DeepSeek Test Image: ensigame.com

What distinguishes DeepSeek's model is its innovative architecture and training methods. The company employs several advanced technologies, including:

Multi-token Prediction (MTP): This method allows the model to predict multiple words at once by analyzing different parts of a sentence, significantly improving both accuracy and efficiency.

Mixture of Experts (MoE): Utilizing 256 neural networks, with eight activated for each token processing task, this architecture speeds up AI training and enhances performance.

Multi-head Latent Attention (MLA): This mechanism focuses on the most significant parts of a sentence, extracting key details multiple times to reduce the chance of missing important information, thereby capturing crucial nuances in the input data.

DeepSeek V3 Image: ensigame.com

DeepSeek, a prominent Chinese startup, claims to have developed a competitive AI model, DeepSeek V3, at a minimal cost of $6 million for training, using just 2048 graphics processors.

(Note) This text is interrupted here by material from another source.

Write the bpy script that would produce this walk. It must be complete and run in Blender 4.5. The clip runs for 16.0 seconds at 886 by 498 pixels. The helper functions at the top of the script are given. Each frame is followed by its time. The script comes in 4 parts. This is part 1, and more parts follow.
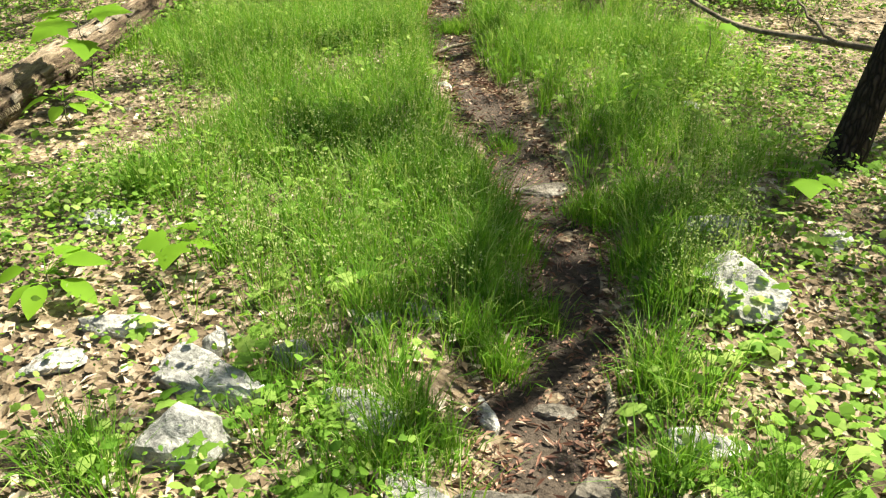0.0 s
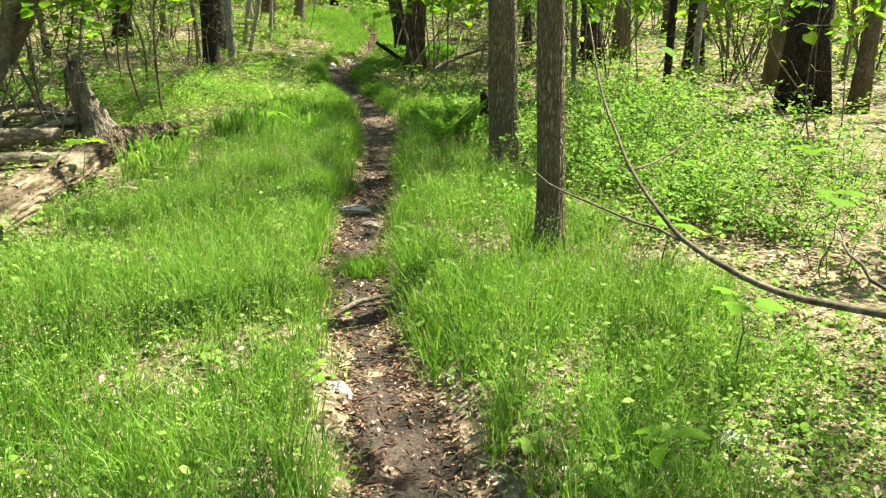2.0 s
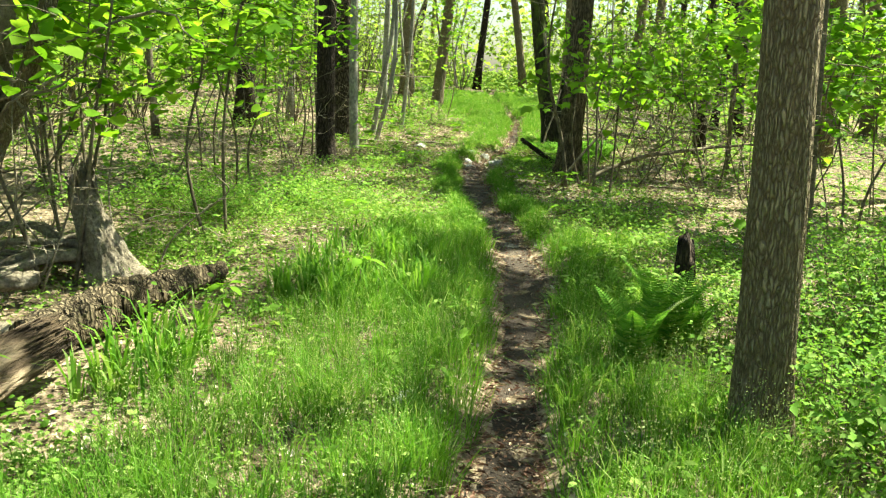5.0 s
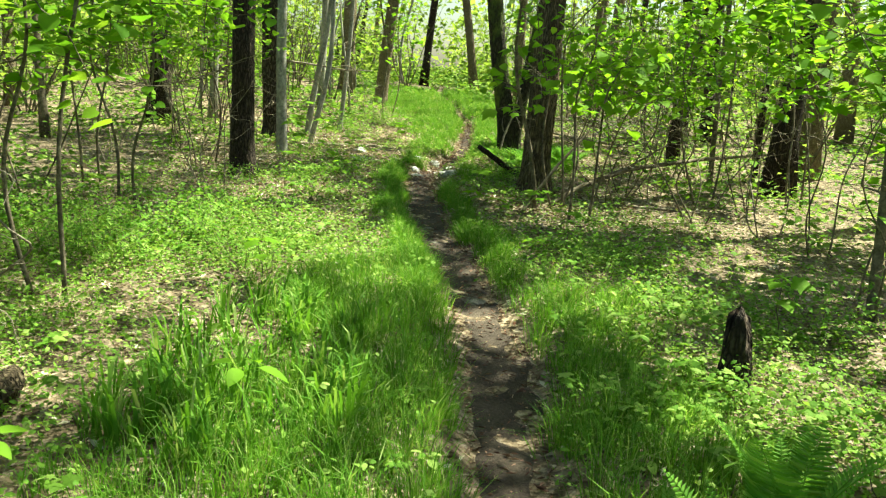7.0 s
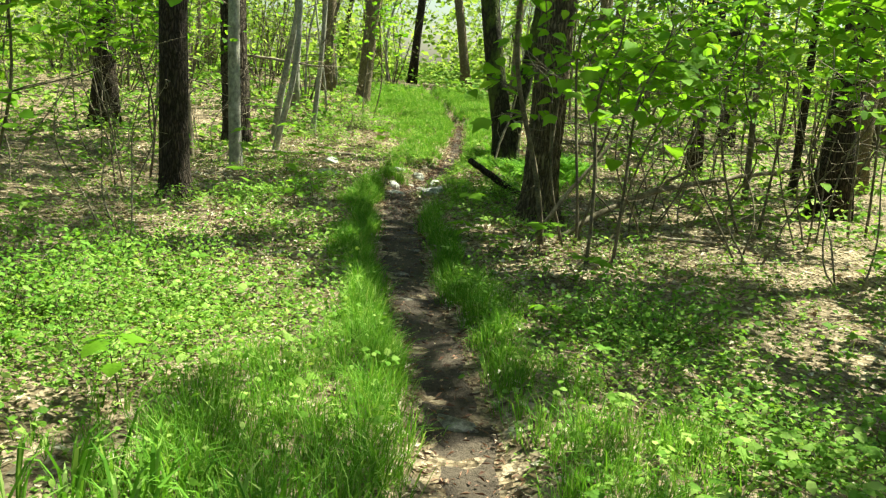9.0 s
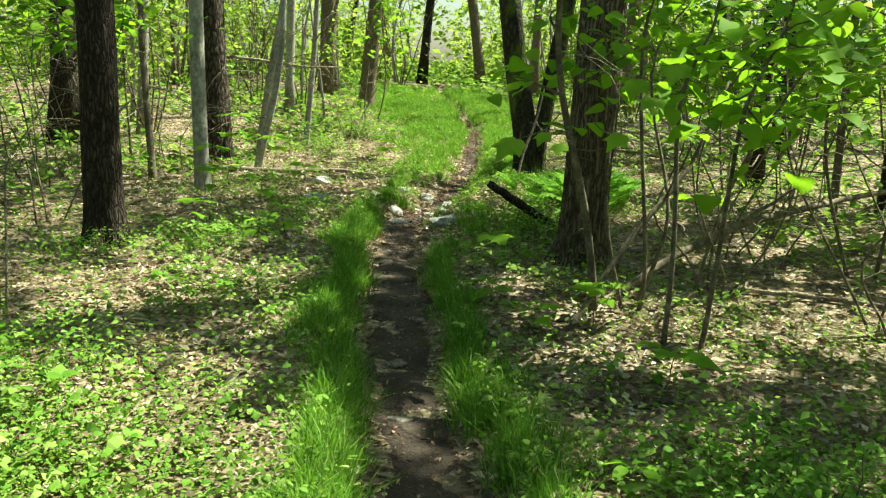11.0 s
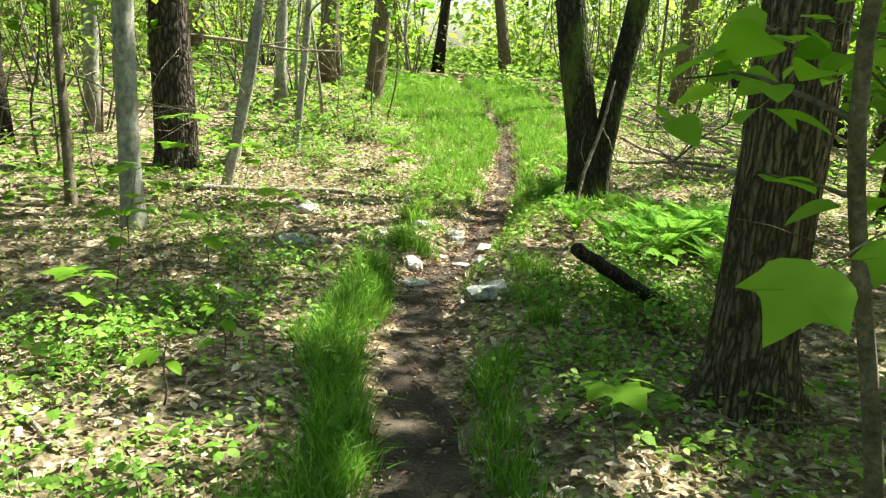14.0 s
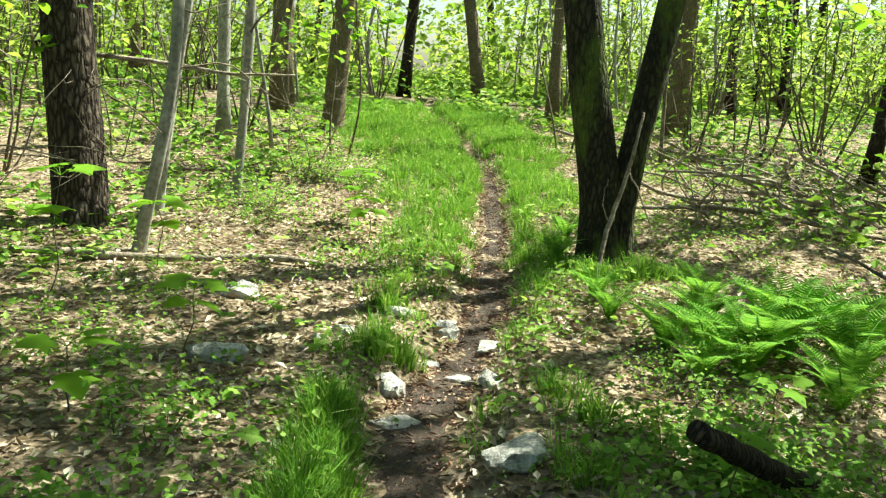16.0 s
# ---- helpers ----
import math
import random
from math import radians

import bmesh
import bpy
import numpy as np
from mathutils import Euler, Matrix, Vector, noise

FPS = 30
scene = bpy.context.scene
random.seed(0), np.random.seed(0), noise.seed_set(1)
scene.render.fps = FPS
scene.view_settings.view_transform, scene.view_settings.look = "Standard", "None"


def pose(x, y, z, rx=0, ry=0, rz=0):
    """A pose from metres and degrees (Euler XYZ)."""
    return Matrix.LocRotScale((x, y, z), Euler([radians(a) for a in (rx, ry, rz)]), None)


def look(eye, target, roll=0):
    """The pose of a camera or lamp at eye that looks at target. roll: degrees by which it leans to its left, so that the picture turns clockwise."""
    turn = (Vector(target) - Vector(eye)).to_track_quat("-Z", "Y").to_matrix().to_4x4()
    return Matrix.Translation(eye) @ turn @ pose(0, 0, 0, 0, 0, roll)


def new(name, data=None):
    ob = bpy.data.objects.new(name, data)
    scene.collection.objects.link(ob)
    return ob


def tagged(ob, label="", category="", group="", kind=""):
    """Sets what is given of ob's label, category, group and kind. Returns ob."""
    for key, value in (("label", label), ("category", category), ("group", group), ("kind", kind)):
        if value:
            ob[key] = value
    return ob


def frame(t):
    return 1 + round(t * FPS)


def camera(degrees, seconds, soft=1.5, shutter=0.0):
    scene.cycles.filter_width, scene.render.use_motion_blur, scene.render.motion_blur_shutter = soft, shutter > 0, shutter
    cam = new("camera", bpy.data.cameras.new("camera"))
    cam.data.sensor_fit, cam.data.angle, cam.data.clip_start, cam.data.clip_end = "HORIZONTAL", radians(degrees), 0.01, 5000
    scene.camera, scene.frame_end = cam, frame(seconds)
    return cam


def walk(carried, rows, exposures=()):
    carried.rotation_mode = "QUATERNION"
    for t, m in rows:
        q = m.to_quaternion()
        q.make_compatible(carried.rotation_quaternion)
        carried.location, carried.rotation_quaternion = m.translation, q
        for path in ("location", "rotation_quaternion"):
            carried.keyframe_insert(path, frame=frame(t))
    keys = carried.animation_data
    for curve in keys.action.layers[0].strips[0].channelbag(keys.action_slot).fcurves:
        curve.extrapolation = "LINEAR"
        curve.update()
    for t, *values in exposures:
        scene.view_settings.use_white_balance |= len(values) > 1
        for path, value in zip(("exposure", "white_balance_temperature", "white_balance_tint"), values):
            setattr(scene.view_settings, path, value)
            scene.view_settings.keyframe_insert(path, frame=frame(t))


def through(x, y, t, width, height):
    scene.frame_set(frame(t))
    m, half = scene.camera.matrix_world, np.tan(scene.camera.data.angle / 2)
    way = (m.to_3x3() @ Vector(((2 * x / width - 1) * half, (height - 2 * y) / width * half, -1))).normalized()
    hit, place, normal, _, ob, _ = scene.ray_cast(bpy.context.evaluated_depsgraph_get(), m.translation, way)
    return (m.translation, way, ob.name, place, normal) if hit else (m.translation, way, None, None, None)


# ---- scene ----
cam = camera(56.0, 16.0, soft=1.3)
METRES, EYE, TILT, LEAN, TURN = 16.9, 1.5, 0.0, 0.0, 0.0
ROWS = [
    (0.0, -0.0011, 0.0016, 0.0004, -0.09, -28.15, -0.26),
    (0.5, -0.0007, 0.0339, 0.0015, -0.05, -24.51, -2.01),
    (1.0, -0.0004, 0.0639, 0.0026, -3.51, -17.39, -1.12),
    (1.5, 0.0062, 0.093, 0.0021, -4.41, -17.17, -0.78),
    (2.0, 0.0097, 0.1198, -0.0007, -4.35, -17.07, -0.86),
    (2.5, 0.0099, 0.1549, -0.0008, -3.78, -16.72, -1.34),
    (3.0, 0.0128, 0.1887, 0.0002, -0.1, -16.57, -0.97),
    (3.5, 0.0081, 0.2191, 0.0027, 5.16, -13.74, -1.07),
    (4.0, 0.0079, 0.2504, 0.003, 5.77, -12.69, -2.07),
    (6.5, -0.0036, 0.4086, 0.0025, 3.2, -11.33, -3.73),
    (7.0, -0.0059, 0.4419, 0.0018, 1.55, -12.12, -3.8),
    (7.5, -0.0111, 0.4729, 0.0024, 1.3, -12.13, -3.98),
    (8.0, -0.0054, 0.5063, 0.002, 1.41, -12.02, -4.06),
    (10.5, -0.0005, 0.6669, 0.0022, 1.15, -12.93, -2.56),
    (11.0, -0.0023, 0.6988, 0.0015, 2.05, -12.47, -2.53),
    (11.5, -0.0004, 0.7292, -0.0004, 4.66, -10.99, -4.69),
    (12.0, -0.0041, 0.7595, -0.0011, 6.77, -11.74, -4.54),
    (12.5, -0.0065, 0.7875, -0.0002, 4.59, -8.34, -3.62),
    (13.0, -0.0092, 0.8158, 0.0002, 4.96, -11.92, -4.05),
    (13.5, -0.018, 0.8448, -0.0001, 2.81, -13.28, -3.34),
    (14.0, -0.0229, 0.8743, -0.0009, 2.68, -13.34, -3.2),
    (14.5, -0.0306, 0.9048, -0.0019, 2.53, -13.32, -3.15),
    (15.0, -0.0323, 0.934, -0.0, 0.73, -12.14, -2.82),
    (15.5, -0.0343, 0.9632, -0.001, 0.6, -11.9, -2.84),
    (16.0, -0.0371, 0.992, -0.0005, -0.03, -11.75, -3.13),
]
walk(cam, [(t, pose(0, 0, EYE, TILT, LEAN, TURN) @ pose(METRES * x, METRES * y, METRES * z, 90 + pitch, roll, yaw)) for t, x, y, z, yaw, pitch, roll in ROWS],
     exposures=[(0.0, 1.68, 7050, 4), (0.5, 1.55, 7050, 4), (1.0, 1.88, 7000, 1), (2.0, 2.03, 7000, -1), (4.0, 2.2, 7000, -6), (7.0, 2.02, 7000, -11), (10.5, 1.84, 6850, -10), (11.5, 1.92, 6850, -10), (12.5, 2.1, 6850, -9), (13.5, 2.22, 6700, -5), (14.5, 2.26, 6600, -3), (16.0, 2.0, 6550, -5)])

# ---- light ----
SUN_AZ = math.atan2(0.80, 0.55)      # clockwise from +y
SUN_EL = radians(57)
world = bpy.data.worlds.new("sky")
scene.world = world
world.use_nodes = True
wn = world.node_tree
sky = wn.nodes.new("ShaderNodeTexSky")
sky.sky_type = "NISHITA"
sky.sun_disc = False
sky.sun_elevation = SUN_EL
sky.sun_rotation = SUN_AZ
sky.air_density, sky.dust_density, sky.ozone_density = 1.0, 2.0, 1.0
wn.links.new(sky.outputs[0], wn.nodes["Background"].inputs[0])
wn.nodes["Background"].inputs[1].default_value = 0.053
sun_data = bpy.data.lights.new("sun", "SUN")
sun_data.energy, sun_data.angle, sun_data.color = 5.0, radians(0.53), (1.0, 0.95, 0.84)
sun_dir = Vector((math.sin(SUN_AZ) * math.cos(SUN_EL), math.cos(SUN_AZ) * math.cos(SUN_EL), math.sin(SUN_EL)))
sun = new("sun", sun_data)
sun.matrix_world = look(sun_dir * 60, (0, 0, 0))

rng = np.random.default_rng(7)


# ---- materials ----
def nodes_of(name):
    m = bpy.data.materials.new(name)
    m.use_nodes = True
    nt = m.node_tree
    return m, nt, nt.nodes["Principled BSDF"]


def ramp(nt, stops):
    r = nt.nodes.new("ShaderNodeValToRGB")
    while len(r.color_ramp.elements) < len(stops):
        r.color_ramp.elements.new(0.5)
    for e, (p, c) in zip(r.color_ramp.elements, stops):
        e.position, e.color = p, (*c, 1)
    return r


def noise_tex(nt, scale, detail=6.0, rough=0.6, stretch=(1, 1, 1), coord="Object"):
    tc = nt.nodes.new("ShaderNodeTexCoord")
    mp = nt.nodes.new("ShaderNodeMapping")
    mp.inputs["Scale"].default_value = stretch
    n = nt.nodes.new("ShaderNodeTexNoise")
    n.inputs["Scale"].default_value, n.inputs["Detail"].default_value, n.inputs["Roughness"].default_value = scale, detail, rough
    nt.links.new(tc.outputs[coord], mp.inputs[0])
    nt.links.new(mp.outputs[0], n.inputs["Vector"])
    return n


def mix_colour(nt, fac, a, b, blend="MIX"):
    m = nt.nodes.new("ShaderNodeMix")
    m.data_type, m.blend_type = "RGBA", blend
    if isinstance(fac, float):
        m.inputs[0].default_value = fac
    else:
        nt.links.new(fac, m.inputs[0])
    for s, v in ((m.inputs[6], a), (m.inputs[7], b)):
        if isinstance(v, tuple):
            s.default_value = (*v, 1)
        else:
            nt.links.new(v, s)
    return m.outputs[2]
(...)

However, analysts at SemiAnalysis have uncovered that the company actually operates a vast computational infrastructure, comprising around 50,000 Nvidia Hopper GPUs, including 10,000 H800 units, 10,000 H100s, and additional H20 GPUs, spread across multiple data centers. These resources are used not only for AI training but also for research and financial modeling.

The total investment in servers by DeepSeek is estimated at $1.6 billion, with operational expenses reaching $944 million. As a subsidiary of the Chinese hedge fund High-Flyer, DeepSeek was spun off in 2023 to focus on AI technologies. Unlike many startups that rely on cloud services, DeepSeek owns its data centers, which allows for greater control over AI model optimization and faster innovation implementation. The company remains self-funded, enhancing its flexibility and decision-making speed.

DeepSeek Image: ensigame.com

DeepSeek also attracts top talent, with some researchers earning over $1.3 million annually, primarily from leading Chinese universities. The company's claim of training DeepSeek V3 for just $6 million is considered unrealistic, as it only accounts for GPU usage during pre-training and excludes other significant costs such as research, model refinement, data processing, and overall infrastructure.

Since its start, DeepSeek has invested over $500 million in AI development. Its lean structure enables rapid and effective implementation of AI innovations, setting it apart from larger, more bureaucratic companies.

DeepSeek Image: ensigame.com

DeepSeek's success showcases how a well-funded, independent AI company can challenge industry leaders. While the company's achievements are impressive, experts suggest that the claim of a "revolutionary budget" for AI model development is overstated. DeepSeek's costs, while significant, are still lower than those of its competitors; for example, the training cost of DeepSeek's R1 model was $5 million, compared to $100 million for ChatGPT4o.